Alright, so let’s say that this is our long wire that’s carrying a direct current. As a result of this current, we’re told that if we go out a perpendicular distance from the wire of 13 centimeters, then we can measure a magnetic field strength of 8.0 times 10 to the negative fifth teslas. Building on this, our question asks, if we were to travel out from our wire a perpendicular distance of 26 centimeters, then what would be the strength of the magnetic field at that distance from the wire?

So then we know the strength of the magnetic field created by this wire a distance of 13 centimeters away from it. We can call that field strength 𝐵 13. And it’s equal to 8.0 times 10 to the negative fifth teslas. And what we want to do is solve for the field strength a distance of 26 centimeters from the wire, what we’ll call 𝐵 26.

Now, because these two magnetic field strengths, 𝐵 13 and 𝐵 26, are due to the same current in the same wire, we can be helped by recalling that, in general, the magnetic field created by a current-carrying straight wire is equal to the constant 𝜇 naught, the permeability of free space, times the current in the wire divided by two times 𝜋 times the distance from the wire at which we’re measuring the field. For our purposes, the most interesting aspect of this equation is how the magnetic field strength 𝐵 varies with the distance from the wire 𝑑.

We can see that 𝐵 varies as one over 𝑑 or, in other words, is inversely proportional to it. This means, for example, that if we were to double our perpendicular distance from a given wire, then we would cut in half the strength of the magnetic field at that point. And in fact, that’s exactly what we’re doing here in this example. We started out a perpendicular distance of 13 centimeters from our wire. We can consider that our original distance. And then we doubled that to 26 centimeters. By this relationship here, we can see that when we double the distance 𝑑, we cut 𝐵 in half.

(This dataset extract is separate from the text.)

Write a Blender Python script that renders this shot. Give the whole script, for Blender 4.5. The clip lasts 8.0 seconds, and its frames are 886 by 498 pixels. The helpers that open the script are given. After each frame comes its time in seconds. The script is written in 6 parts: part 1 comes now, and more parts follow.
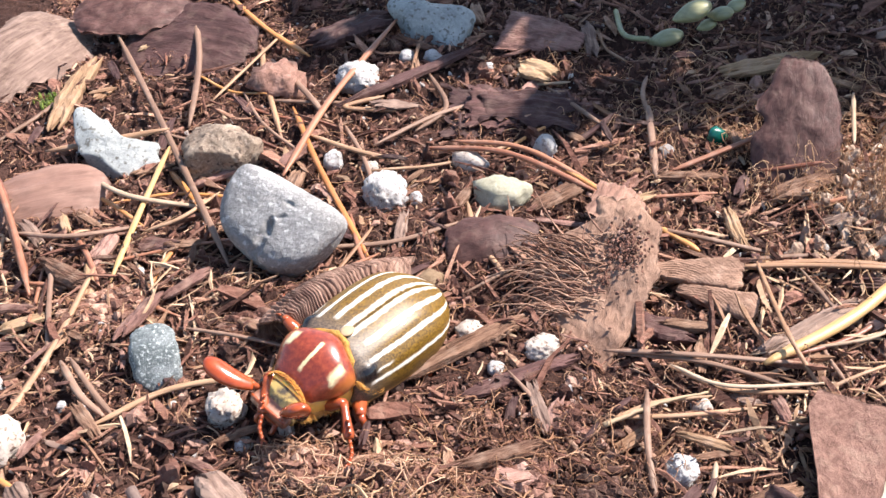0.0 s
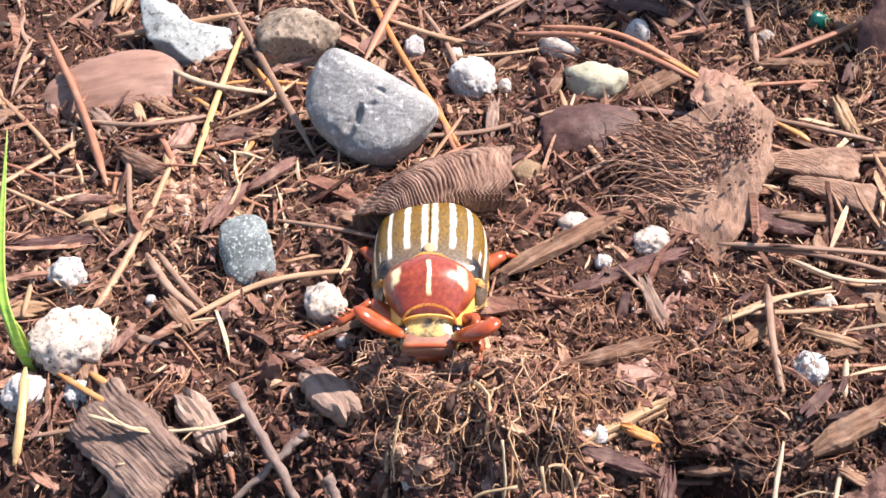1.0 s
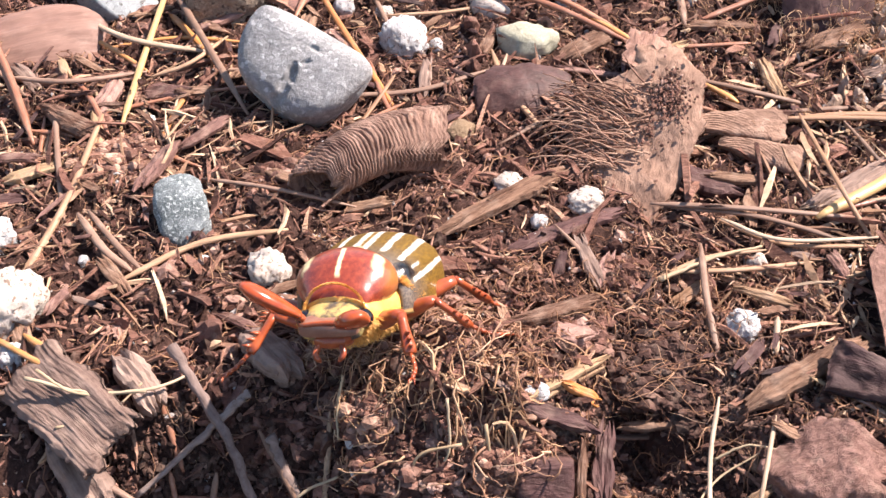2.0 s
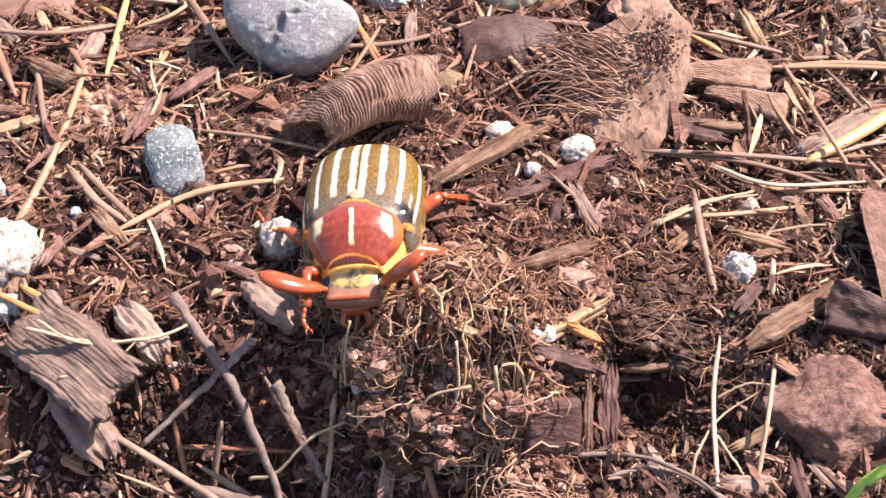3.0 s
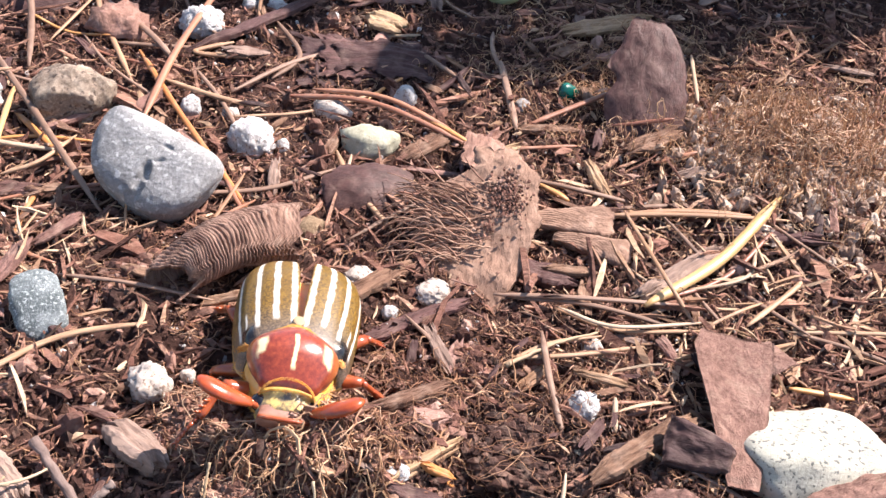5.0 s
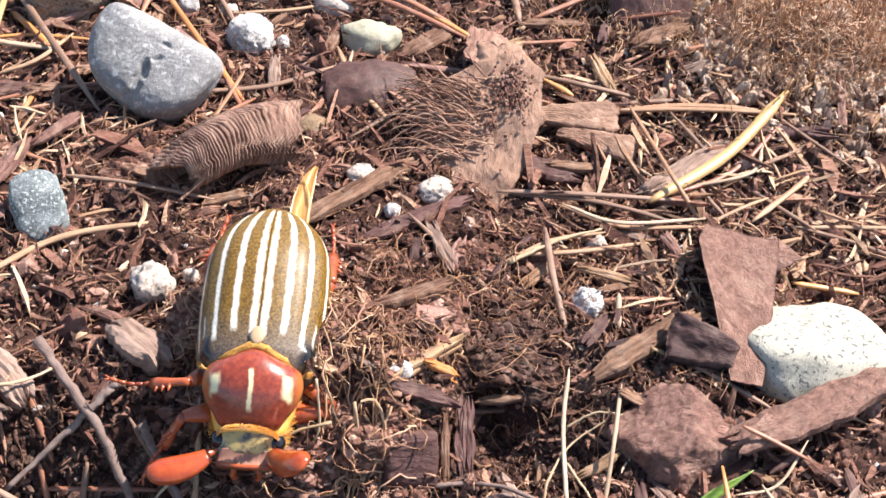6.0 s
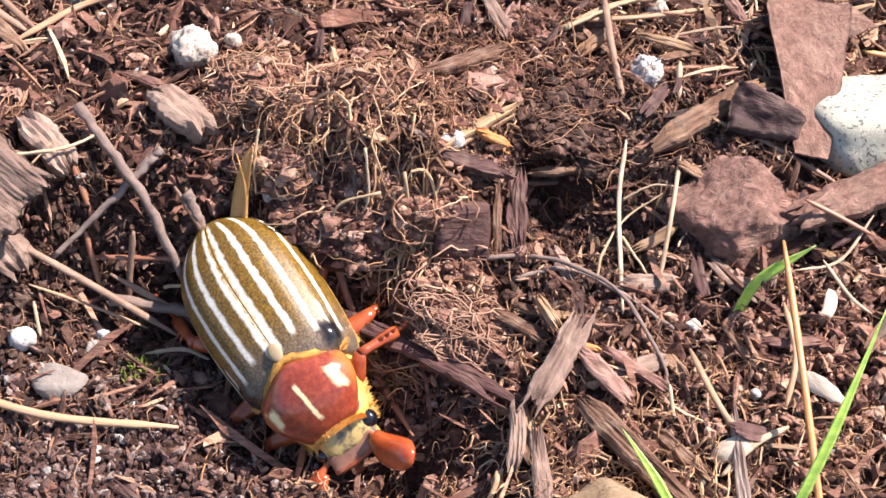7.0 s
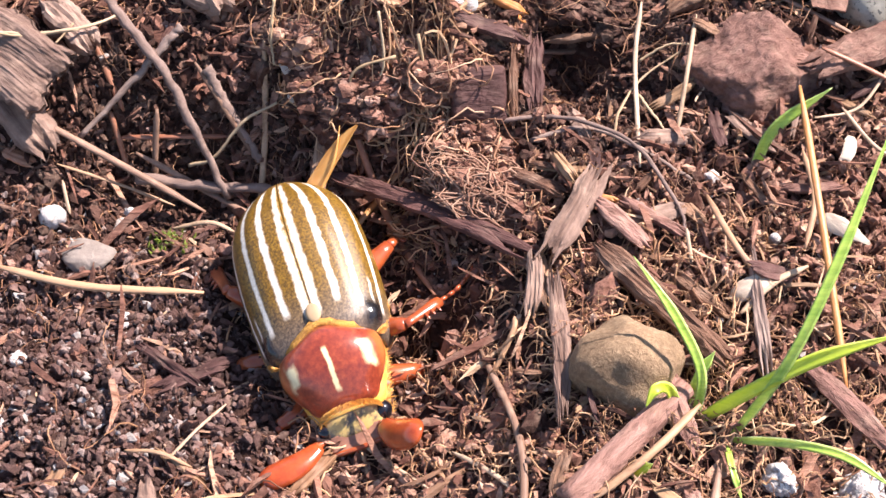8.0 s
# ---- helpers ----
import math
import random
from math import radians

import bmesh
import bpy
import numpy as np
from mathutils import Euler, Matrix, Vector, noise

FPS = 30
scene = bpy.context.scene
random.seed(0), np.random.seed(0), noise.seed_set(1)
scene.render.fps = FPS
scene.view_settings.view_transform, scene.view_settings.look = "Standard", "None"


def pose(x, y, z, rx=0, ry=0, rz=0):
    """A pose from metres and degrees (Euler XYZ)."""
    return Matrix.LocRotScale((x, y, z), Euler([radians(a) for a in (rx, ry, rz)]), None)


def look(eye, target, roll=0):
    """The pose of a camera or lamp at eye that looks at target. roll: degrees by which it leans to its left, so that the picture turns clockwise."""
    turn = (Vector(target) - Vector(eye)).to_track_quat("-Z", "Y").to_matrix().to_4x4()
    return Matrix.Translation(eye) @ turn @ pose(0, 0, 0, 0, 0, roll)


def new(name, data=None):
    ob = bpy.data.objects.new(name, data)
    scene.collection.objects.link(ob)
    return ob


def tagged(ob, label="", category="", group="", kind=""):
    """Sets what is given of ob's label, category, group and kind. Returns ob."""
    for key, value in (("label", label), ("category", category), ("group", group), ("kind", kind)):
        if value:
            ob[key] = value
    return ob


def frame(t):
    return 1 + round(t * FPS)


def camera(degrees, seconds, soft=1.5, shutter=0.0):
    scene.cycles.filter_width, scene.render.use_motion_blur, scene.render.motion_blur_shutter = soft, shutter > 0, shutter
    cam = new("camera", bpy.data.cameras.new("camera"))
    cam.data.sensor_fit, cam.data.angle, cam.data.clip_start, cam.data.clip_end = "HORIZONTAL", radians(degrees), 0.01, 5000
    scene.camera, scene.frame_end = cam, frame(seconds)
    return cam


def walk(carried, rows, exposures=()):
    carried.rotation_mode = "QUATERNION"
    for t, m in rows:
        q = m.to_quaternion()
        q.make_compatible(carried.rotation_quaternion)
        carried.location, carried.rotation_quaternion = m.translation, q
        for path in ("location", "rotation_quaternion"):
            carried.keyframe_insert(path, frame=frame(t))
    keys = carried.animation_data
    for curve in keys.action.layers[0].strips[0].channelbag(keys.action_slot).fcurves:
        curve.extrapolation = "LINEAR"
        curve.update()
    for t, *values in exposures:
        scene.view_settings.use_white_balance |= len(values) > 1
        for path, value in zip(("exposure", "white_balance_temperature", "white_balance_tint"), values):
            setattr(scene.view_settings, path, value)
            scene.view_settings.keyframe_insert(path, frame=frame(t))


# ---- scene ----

And so, given that this is the magnetic field strength a distance of 13 centimeters from our wire, we can expect that 𝐵 26 will be one-half of this. And the reason we know that is that 𝐵 26 is the strength of the magnetic field at twice the distance from the wire, where 𝐵 13 was measured. In doubling our distance, we’ve halved our field strength. And so, in scientific notation, to one decimal place, 𝐵 26 is 4.0 times 10 to the negative fifth teslas. This is the strength of the magnetic field a distance of 26 centimeters from the wire.